## Stated goal
Among the entries below, find the line with "2 of 5. More parts follow.", then quote it and each following line up to and including the line with "vary=0.12, scale=1.2, bump=0.3)", and nothing else.

··· Provided records

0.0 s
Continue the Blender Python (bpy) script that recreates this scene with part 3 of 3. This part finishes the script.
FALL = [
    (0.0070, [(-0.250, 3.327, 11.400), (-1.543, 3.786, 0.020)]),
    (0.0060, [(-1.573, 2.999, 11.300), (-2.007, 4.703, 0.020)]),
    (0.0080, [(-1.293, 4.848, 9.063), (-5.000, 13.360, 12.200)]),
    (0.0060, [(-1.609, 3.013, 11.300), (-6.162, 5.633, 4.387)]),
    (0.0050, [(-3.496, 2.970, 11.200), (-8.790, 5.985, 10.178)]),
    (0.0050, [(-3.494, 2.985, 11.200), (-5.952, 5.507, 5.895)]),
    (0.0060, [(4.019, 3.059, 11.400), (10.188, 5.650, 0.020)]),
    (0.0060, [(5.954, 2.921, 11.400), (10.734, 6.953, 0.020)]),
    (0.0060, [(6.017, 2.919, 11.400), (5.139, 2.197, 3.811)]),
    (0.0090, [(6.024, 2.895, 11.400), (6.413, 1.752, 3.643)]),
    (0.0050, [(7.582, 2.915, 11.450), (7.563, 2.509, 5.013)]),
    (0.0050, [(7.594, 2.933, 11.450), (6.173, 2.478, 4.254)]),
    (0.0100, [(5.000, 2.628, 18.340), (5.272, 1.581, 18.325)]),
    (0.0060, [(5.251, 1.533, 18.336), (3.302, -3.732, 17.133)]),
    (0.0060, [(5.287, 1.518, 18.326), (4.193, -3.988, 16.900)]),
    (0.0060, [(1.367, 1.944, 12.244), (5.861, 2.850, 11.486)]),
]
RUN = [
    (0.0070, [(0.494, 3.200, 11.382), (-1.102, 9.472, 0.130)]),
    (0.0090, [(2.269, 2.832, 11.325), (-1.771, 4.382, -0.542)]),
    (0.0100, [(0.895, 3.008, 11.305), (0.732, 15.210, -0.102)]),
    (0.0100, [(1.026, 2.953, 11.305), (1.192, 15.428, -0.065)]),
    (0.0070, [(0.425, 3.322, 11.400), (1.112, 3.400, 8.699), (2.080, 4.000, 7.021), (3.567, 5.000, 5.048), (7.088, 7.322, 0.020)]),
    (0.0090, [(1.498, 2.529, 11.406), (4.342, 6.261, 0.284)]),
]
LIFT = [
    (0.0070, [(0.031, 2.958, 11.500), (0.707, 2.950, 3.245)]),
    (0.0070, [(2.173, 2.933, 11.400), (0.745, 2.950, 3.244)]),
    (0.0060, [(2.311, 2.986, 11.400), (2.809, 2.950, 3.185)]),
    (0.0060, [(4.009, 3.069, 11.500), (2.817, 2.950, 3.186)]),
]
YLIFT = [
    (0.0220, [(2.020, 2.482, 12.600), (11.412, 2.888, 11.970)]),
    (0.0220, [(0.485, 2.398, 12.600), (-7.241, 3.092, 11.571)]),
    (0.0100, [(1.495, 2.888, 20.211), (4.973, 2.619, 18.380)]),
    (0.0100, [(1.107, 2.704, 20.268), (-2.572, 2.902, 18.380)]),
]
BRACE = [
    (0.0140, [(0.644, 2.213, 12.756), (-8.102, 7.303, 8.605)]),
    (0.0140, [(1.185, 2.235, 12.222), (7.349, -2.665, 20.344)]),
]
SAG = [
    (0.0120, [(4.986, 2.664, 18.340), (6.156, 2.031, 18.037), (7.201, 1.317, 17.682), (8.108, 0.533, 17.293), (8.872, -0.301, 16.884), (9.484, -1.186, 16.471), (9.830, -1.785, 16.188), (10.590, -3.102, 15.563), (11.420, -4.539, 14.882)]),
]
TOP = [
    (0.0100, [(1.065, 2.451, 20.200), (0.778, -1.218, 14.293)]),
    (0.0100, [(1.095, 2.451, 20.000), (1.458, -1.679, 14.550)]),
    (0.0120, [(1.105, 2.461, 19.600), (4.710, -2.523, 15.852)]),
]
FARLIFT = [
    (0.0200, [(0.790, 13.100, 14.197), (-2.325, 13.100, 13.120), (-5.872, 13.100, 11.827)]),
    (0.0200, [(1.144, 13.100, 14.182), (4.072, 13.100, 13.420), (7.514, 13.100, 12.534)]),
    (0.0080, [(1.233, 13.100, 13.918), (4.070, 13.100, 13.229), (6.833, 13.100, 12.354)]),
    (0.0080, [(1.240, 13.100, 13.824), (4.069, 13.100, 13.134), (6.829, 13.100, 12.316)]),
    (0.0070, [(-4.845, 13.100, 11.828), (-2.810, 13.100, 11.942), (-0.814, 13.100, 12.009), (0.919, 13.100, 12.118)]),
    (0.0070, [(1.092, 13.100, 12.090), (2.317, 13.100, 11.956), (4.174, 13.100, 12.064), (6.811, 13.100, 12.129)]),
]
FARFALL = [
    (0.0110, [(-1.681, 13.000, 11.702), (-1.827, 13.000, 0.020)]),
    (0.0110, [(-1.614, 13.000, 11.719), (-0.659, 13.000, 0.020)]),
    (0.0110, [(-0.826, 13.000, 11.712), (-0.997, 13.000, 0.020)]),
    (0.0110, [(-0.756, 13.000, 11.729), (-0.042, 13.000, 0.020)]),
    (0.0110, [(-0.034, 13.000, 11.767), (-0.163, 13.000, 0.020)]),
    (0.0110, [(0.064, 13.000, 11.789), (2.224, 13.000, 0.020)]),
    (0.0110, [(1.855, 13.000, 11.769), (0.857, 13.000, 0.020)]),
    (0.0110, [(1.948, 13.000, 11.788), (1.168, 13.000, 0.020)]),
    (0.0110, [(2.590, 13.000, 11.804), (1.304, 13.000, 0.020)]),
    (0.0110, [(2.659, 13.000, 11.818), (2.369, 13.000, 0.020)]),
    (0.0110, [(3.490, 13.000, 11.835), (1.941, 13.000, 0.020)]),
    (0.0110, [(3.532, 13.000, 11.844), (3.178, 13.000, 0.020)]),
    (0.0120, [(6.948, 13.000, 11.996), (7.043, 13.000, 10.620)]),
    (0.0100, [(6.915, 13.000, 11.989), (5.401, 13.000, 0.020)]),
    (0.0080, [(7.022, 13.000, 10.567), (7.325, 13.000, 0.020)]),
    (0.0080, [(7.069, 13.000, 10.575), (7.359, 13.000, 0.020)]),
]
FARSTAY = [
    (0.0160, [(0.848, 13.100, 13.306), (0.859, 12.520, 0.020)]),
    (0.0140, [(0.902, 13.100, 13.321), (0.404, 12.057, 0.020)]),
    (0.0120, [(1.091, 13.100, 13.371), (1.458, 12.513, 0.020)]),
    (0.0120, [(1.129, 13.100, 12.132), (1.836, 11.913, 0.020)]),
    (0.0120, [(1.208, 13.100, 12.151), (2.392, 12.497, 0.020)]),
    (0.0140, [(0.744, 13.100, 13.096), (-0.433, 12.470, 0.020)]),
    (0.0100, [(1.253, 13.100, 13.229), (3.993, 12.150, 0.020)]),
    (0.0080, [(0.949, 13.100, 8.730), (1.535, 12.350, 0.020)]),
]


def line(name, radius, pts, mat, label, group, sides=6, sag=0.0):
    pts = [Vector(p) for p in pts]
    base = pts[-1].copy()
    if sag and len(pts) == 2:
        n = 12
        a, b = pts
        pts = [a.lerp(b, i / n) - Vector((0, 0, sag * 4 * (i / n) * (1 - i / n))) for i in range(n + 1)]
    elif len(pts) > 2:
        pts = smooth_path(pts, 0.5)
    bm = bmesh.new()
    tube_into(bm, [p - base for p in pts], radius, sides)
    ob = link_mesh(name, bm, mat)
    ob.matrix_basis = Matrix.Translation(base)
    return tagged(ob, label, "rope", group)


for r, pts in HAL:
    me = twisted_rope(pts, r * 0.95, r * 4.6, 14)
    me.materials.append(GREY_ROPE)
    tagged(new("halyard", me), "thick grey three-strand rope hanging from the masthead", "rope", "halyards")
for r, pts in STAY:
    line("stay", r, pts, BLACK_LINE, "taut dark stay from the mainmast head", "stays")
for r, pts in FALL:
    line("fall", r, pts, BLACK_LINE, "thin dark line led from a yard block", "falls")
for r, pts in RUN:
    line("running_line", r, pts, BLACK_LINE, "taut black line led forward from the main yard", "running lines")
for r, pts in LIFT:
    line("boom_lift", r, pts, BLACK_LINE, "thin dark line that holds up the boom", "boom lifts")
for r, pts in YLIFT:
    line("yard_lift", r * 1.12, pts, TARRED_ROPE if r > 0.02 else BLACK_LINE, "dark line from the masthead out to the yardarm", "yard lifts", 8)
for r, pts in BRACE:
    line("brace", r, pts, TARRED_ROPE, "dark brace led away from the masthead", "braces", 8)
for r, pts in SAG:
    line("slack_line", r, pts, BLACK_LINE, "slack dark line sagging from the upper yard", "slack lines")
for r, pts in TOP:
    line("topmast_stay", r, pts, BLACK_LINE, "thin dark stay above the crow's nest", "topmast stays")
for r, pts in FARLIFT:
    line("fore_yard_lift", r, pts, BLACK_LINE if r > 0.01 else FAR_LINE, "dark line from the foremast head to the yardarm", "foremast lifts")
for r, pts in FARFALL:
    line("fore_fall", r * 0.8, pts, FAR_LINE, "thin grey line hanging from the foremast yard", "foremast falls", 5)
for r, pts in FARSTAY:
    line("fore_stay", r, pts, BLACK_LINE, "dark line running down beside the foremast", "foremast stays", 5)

······
··· Provided records

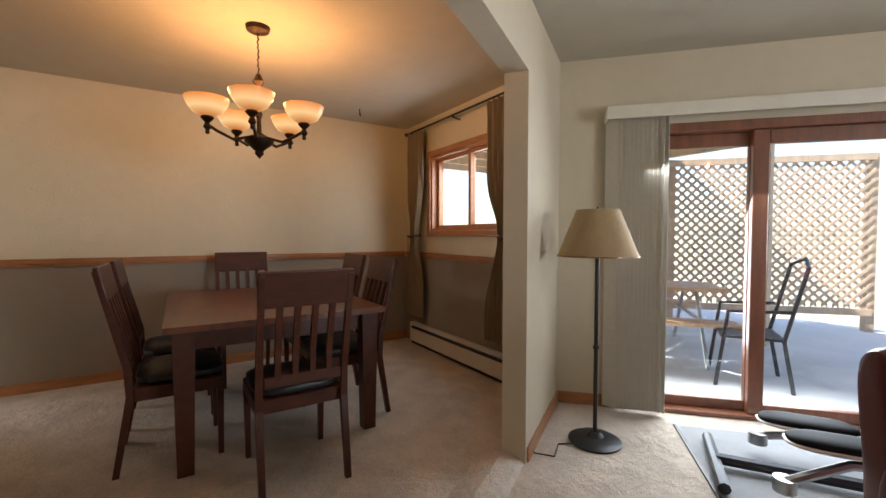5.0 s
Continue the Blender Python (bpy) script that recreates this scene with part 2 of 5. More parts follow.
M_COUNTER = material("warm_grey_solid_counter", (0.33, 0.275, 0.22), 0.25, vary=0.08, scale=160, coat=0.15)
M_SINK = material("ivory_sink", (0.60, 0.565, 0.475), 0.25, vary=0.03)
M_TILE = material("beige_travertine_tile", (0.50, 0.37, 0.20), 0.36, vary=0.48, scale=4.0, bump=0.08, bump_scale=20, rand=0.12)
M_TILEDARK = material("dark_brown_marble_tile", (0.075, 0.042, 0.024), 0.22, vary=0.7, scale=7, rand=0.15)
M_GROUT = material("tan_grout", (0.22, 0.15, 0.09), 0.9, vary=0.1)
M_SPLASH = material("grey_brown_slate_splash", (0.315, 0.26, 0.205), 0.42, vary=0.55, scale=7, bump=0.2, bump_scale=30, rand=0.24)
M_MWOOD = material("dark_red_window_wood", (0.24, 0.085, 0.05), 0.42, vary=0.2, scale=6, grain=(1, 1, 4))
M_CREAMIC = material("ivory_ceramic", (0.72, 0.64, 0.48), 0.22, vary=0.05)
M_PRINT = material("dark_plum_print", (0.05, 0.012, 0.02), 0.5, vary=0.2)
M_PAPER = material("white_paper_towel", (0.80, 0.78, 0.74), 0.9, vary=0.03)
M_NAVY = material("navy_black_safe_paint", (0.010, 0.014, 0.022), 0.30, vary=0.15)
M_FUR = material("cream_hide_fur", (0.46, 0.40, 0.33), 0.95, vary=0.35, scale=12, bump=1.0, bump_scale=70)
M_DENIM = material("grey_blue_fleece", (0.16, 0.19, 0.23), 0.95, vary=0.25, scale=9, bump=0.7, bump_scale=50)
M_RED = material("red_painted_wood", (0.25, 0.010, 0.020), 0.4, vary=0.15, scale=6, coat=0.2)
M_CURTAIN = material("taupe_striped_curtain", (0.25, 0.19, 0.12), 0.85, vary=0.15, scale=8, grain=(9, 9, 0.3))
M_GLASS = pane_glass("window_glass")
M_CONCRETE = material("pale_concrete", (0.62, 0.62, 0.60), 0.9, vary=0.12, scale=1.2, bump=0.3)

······
··· Provided records

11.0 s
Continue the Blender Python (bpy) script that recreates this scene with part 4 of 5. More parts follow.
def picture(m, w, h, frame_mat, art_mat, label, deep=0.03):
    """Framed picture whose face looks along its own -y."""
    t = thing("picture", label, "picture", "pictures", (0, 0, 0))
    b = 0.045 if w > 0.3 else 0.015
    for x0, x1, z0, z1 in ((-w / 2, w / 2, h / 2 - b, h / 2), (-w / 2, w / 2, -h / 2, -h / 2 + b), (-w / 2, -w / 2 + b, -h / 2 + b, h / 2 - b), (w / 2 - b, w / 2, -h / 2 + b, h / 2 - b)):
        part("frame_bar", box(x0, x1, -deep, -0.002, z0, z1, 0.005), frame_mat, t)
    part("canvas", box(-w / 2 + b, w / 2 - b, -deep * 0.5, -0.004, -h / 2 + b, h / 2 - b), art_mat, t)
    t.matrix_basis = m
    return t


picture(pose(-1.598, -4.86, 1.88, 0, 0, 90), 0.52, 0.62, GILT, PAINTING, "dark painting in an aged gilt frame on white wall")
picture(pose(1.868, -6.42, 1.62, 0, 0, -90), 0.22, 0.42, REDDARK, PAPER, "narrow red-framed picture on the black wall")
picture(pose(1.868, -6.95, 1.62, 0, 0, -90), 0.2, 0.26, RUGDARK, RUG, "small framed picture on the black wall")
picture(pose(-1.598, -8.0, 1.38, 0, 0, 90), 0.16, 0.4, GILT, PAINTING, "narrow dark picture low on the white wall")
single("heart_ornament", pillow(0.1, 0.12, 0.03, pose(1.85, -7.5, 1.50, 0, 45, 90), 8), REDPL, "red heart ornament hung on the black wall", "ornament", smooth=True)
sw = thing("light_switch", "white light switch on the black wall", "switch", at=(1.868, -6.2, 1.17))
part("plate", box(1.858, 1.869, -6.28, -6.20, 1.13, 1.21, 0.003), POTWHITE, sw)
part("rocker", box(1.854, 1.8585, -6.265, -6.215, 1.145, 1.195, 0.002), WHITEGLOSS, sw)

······

## Full output
Continue the Blender Python (bpy) script that recreates this scene with part 2 of 5. More parts follow.
M_COUNTER = material("warm_grey_solid_counter", (0.33, 0.275, 0.22), 0.25, vary=0.08, scale=160, coat=0.15)
M_SINK = material("ivory_sink", (0.60, 0.565, 0.475), 0.25, vary=0.03)
M_TILE = material("beige_travertine_tile", (0.50, 0.37, 0.20), 0.36, vary=0.48, scale=4.0, bump=0.08, bump_scale=20, rand=0.12)
M_TILEDARK = material("dark_brown_marble_tile", (0.075, 0.042, 0.024), 0.22, vary=0.7, scale=7, rand=0.15)
M_GROUT = material("tan_grout", (0.22, 0.15, 0.09), 0.9, vary=0.1)
M_SPLASH = material("grey_brown_slate_splash", (0.315, 0.26, 0.205), 0.42, vary=0.55, scale=7, bump=0.2, bump_scale=30, rand=0.24)
M_MWOOD = material("dark_red_window_wood", (0.24, 0.085, 0.05), 0.42, vary=0.2, scale=6, grain=(1, 1, 4))
M_CREAMIC = material("ivory_ceramic", (0.72, 0.64, 0.48), 0.22, vary=0.05)
M_PRINT = material("dark_plum_print", (0.05, 0.012, 0.02), 0.5, vary=0.2)
M_PAPER = material("white_paper_towel", (0.80, 0.78, 0.74), 0.9, vary=0.03)
M_NAVY = material("navy_black_safe_paint", (0.010, 0.014, 0.022), 0.30, vary=0.15)
M_FUR = material("cream_hide_fur", (0.46, 0.40, 0.33), 0.95, vary=0.35, scale=12, bump=1.0, bump_scale=70)
M_DENIM = material("grey_blue_fleece", (0.16, 0.19, 0.23), 0.95, vary=0.25, scale=9, bump=0.7, bump_scale=50)
M_RED = material("red_painted_wood", (0.25, 0.010, 0.020), 0.4, vary=0.15, scale=6, coat=0.2)
M_CURTAIN = material("taupe_striped_curtain", (0.25, 0.19, 0.12), 0.85, vary=0.15, scale=8, grain=(9, 9, 0.3))
M_GLASS = pane_glass("window_glass")
M_CONCRETE = material("pale_concrete", (0.62, 0.62, 0.60), 0.9, vary=0.12, scale=1.2, bump=0.3)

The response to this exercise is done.